Now it seems that HSBC is doubling down on its new reputation for ruthlessness. Bloomberg reports that the bank is preparing to pay some people zero bonuses for 2025 as it moves to a Jefferies-style 'eat what you kill' mentality, albeit without Jefferies' cash. MDs will be included in this new bonus approach, which is presumably being overseen by ex-Citi corporate banker Michael Roberts, head of the corporate and institutional bank, and his close colleague Gerry Keefe.
Eating what you kill is a fine aspiration, but it is not necessarily as clean cut as chasing and eating a horned beast. Banks are notoriously political places and if a beast is about to be killed, all the big cats will gather round and claim their part in taking it down.

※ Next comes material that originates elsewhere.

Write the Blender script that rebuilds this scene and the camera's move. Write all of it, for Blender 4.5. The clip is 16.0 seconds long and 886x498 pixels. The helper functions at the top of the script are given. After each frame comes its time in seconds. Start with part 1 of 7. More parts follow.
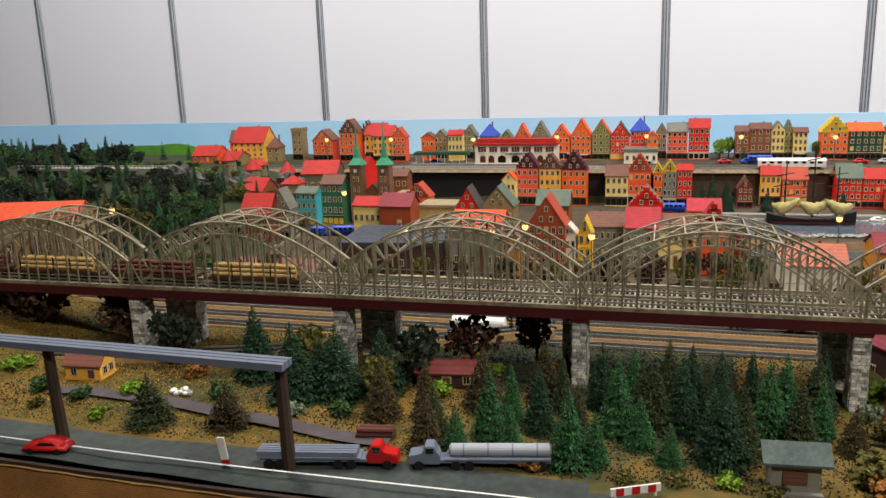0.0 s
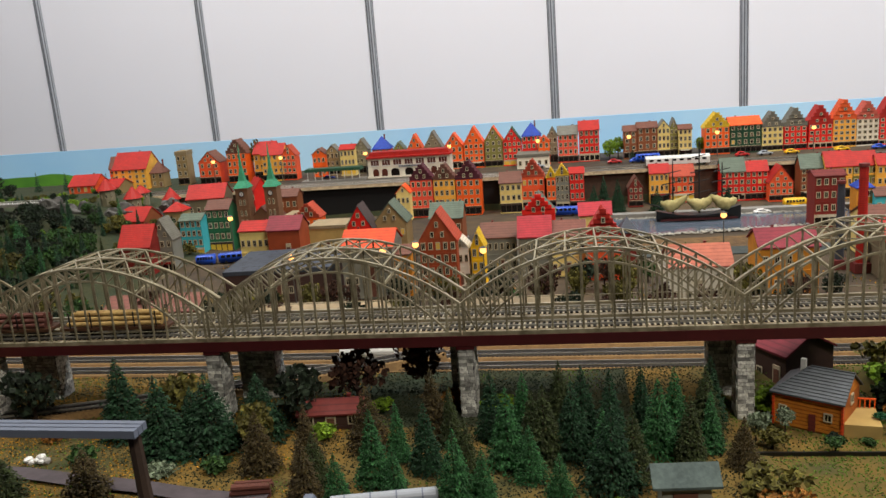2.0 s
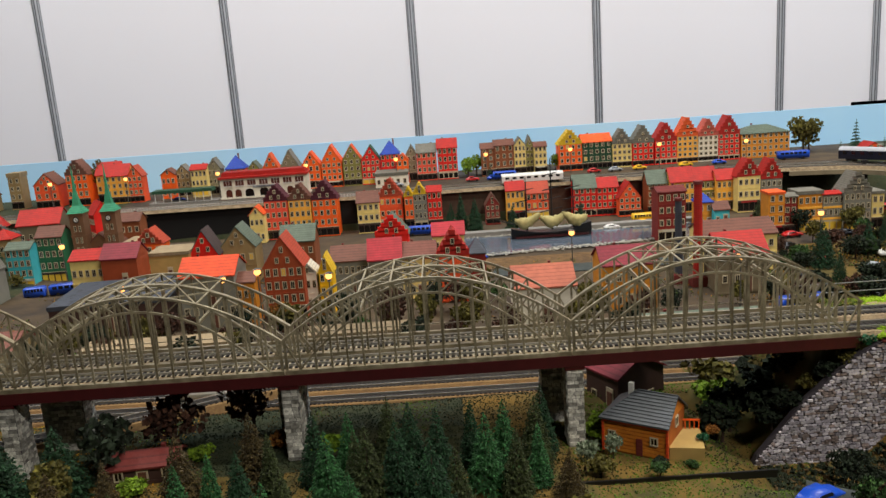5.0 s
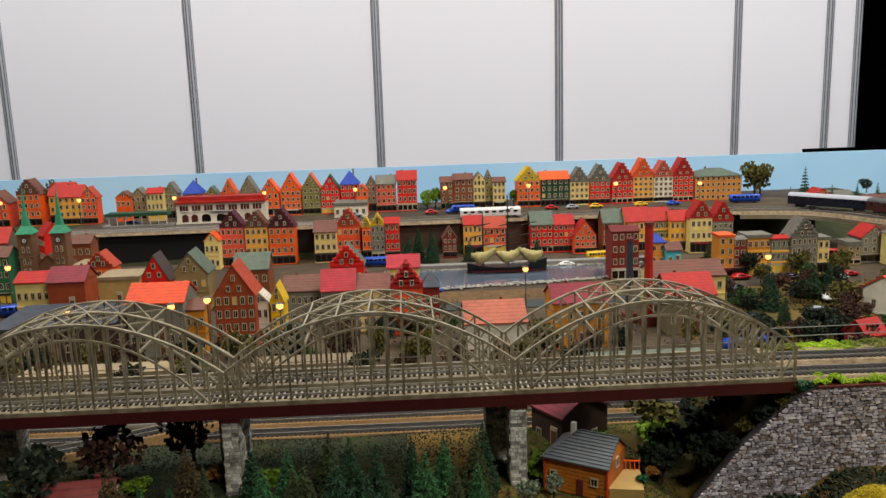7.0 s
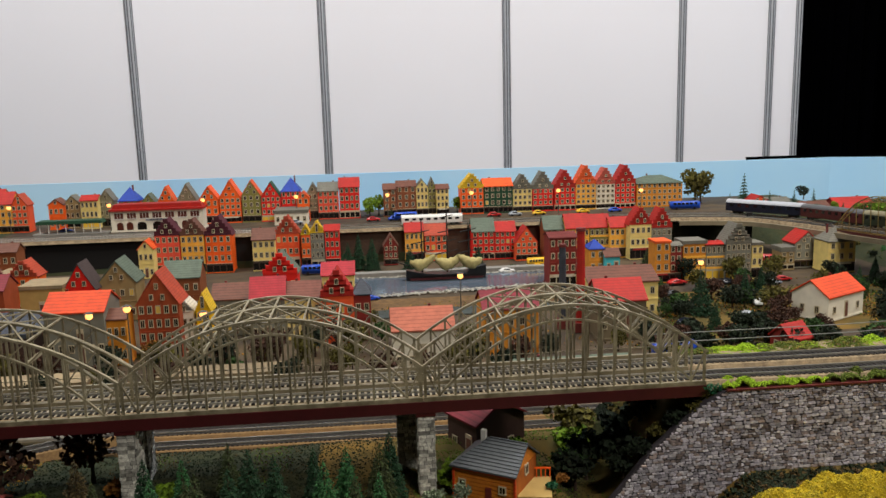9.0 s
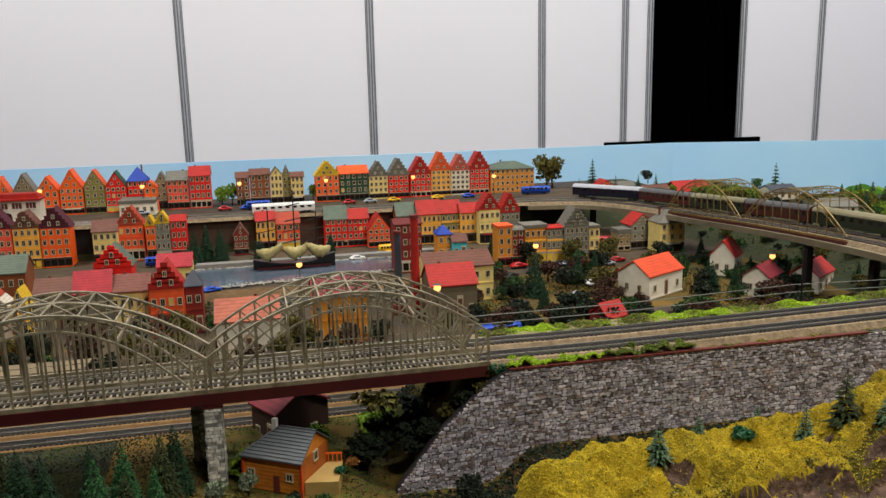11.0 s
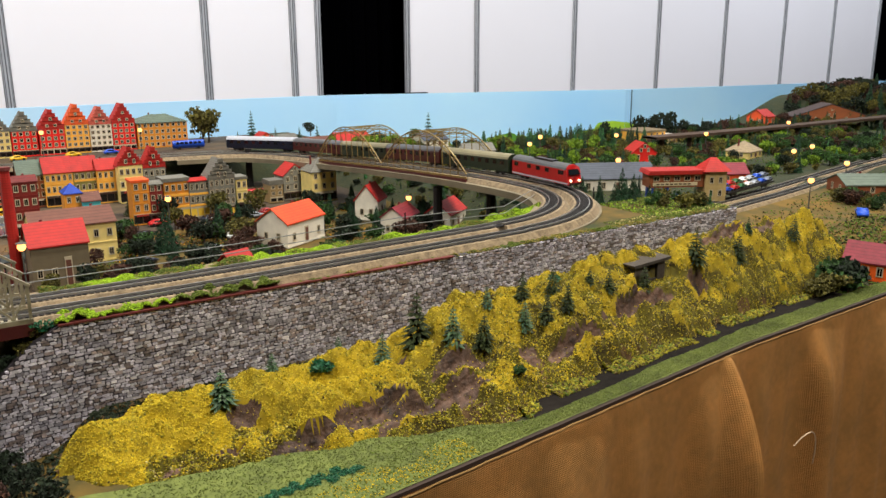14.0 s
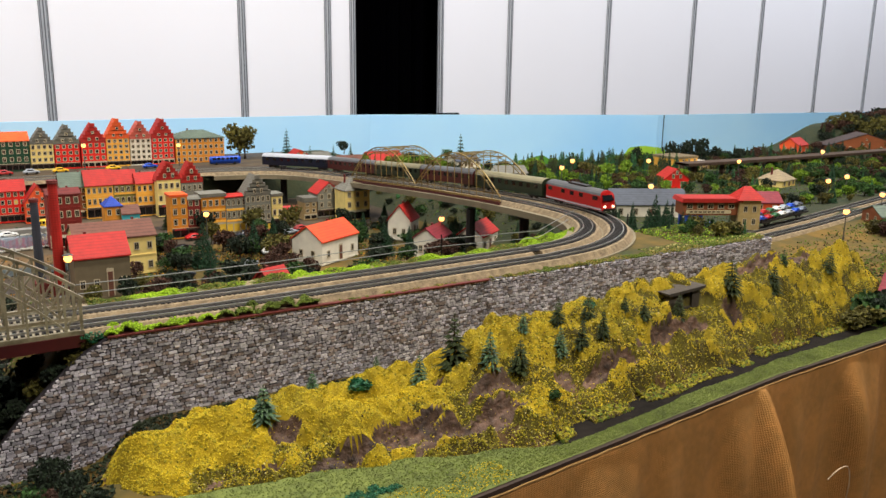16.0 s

Evercore, for example, operates an eat what you kill approach to bonuses, and when its MDs submit numbers for deals they've each originated, those numbers reportedly always exceed the total.
Things could be particularly brutal at HSBC, where the corporate and institutional bank were combined in 2024. There are now corporate bankers, investment bankers, sector teams, product teams and the remaining M&A execution team all vying to claim that they made the kill.
Jefferies is supposed to be moving away from this model in an attempt to become more collusive. HSBC reportedly wants its zeroed bankers to leave. Unhappy people could always try there instead.